▶ SET TASK:
Pull out of the data below the stretch of lines bounded by the one containing "q = m.to_quaternion()" and the one containing "carried.keyframe_insert(path, frame=frame(t))", both bounds included, unchanged.

▶ MATERIAL:
==*==

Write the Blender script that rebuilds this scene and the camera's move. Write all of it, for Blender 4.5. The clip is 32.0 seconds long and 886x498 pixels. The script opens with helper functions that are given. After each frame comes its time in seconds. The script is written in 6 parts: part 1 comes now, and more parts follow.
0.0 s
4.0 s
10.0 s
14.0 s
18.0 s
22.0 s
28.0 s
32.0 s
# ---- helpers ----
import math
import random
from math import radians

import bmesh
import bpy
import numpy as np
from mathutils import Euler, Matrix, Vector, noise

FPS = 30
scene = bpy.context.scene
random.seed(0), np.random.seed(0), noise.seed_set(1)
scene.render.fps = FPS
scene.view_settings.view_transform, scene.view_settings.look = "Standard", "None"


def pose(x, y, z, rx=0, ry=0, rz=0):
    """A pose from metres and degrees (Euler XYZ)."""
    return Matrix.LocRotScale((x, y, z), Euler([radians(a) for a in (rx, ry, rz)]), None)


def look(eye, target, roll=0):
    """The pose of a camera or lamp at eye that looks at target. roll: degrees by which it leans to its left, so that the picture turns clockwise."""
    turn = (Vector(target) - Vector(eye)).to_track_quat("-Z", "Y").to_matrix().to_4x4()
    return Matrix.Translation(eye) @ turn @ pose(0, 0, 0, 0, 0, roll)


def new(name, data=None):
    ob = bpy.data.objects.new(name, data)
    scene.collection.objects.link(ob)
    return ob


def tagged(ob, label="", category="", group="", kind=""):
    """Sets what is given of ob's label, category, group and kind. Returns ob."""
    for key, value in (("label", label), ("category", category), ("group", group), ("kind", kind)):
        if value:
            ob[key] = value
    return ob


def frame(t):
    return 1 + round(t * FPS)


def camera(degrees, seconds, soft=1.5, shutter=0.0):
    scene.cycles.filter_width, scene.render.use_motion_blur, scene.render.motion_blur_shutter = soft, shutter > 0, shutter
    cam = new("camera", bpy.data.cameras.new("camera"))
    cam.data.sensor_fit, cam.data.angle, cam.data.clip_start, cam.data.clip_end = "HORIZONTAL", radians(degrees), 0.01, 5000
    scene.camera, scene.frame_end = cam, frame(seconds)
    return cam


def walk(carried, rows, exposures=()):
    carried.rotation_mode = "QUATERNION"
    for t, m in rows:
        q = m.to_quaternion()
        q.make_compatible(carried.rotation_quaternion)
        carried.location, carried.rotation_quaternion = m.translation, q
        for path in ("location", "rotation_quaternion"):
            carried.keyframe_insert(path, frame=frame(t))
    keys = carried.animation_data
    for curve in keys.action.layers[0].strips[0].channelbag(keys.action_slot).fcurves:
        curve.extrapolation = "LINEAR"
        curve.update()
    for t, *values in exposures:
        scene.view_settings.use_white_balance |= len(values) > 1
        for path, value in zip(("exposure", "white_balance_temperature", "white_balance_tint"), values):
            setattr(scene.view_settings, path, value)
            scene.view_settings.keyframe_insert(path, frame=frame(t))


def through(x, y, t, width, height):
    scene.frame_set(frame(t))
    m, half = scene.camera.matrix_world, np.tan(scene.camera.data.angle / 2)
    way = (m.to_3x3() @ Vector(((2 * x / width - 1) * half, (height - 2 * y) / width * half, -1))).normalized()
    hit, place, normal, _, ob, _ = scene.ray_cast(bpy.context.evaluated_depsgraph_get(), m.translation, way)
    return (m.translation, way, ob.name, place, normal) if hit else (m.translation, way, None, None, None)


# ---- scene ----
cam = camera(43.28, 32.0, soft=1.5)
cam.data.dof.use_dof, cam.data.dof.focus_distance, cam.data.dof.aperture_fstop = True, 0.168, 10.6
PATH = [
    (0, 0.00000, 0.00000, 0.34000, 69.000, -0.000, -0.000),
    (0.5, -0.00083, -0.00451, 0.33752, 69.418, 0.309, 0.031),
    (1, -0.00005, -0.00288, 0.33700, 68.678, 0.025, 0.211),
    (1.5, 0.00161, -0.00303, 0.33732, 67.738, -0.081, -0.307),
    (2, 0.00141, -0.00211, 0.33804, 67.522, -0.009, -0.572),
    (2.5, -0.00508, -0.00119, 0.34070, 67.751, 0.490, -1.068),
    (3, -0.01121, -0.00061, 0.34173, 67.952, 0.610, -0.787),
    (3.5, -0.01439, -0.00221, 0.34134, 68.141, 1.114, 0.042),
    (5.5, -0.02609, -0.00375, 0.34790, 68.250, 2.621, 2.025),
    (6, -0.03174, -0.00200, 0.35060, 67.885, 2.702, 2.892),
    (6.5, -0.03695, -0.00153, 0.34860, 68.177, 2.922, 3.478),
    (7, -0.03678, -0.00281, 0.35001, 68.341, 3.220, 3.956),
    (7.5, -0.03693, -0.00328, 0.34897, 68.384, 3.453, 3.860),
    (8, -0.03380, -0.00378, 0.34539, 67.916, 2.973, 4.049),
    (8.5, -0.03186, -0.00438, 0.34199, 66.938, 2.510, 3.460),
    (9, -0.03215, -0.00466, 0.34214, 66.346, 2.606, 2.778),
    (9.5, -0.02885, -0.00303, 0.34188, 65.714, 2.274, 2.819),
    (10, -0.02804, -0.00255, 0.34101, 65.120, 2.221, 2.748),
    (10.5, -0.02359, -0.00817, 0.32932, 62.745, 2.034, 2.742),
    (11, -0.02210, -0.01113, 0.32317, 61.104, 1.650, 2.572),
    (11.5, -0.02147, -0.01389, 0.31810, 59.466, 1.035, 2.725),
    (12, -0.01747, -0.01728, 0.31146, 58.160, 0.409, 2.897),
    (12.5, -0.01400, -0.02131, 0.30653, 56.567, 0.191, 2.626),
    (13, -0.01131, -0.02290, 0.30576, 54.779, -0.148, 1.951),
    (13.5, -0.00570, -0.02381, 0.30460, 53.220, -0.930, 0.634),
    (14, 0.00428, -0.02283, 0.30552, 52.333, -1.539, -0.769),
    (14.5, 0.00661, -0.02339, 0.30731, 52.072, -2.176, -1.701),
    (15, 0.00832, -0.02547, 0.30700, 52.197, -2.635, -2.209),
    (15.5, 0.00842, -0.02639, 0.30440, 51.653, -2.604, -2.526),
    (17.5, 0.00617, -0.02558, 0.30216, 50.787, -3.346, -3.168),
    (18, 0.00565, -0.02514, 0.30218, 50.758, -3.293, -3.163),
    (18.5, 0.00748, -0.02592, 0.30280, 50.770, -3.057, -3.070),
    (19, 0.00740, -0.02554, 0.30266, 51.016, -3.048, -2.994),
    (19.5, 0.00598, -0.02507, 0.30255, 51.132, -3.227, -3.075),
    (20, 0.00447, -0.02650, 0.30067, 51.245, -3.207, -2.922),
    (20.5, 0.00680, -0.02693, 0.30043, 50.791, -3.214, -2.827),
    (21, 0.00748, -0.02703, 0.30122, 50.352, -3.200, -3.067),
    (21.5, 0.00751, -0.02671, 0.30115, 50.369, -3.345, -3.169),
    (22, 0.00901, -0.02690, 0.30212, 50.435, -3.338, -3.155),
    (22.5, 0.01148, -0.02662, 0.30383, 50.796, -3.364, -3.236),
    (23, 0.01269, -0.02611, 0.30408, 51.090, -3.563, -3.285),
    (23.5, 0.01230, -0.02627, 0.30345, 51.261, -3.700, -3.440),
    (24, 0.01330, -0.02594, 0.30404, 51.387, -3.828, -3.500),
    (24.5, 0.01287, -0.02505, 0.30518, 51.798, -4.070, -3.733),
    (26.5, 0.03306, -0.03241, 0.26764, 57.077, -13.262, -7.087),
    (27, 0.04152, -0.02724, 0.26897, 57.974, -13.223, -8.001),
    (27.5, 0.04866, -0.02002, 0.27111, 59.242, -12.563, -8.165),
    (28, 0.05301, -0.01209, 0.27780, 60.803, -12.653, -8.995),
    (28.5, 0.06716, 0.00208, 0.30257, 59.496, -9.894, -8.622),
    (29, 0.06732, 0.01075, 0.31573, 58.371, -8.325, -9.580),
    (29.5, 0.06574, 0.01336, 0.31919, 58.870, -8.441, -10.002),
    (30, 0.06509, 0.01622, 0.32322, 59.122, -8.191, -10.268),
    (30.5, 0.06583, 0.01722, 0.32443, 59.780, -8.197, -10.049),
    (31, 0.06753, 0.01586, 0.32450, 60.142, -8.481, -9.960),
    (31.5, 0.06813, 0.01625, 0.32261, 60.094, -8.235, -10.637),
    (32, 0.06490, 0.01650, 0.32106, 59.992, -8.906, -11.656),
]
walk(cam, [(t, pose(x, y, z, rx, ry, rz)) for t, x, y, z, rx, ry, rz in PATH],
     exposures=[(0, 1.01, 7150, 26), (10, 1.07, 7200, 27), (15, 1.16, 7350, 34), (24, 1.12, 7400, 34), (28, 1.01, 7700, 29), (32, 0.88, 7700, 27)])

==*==

▶ COMPLETED TASK:
        q = m.to_quaternion()
        q.make_compatible(carried.rotation_quaternion)
        carried.location, carried.rotation_quaternion = m.translation, q
        for path in ("location", "rotation_quaternion"):
            carried.keyframe_insert(path, frame=frame(t))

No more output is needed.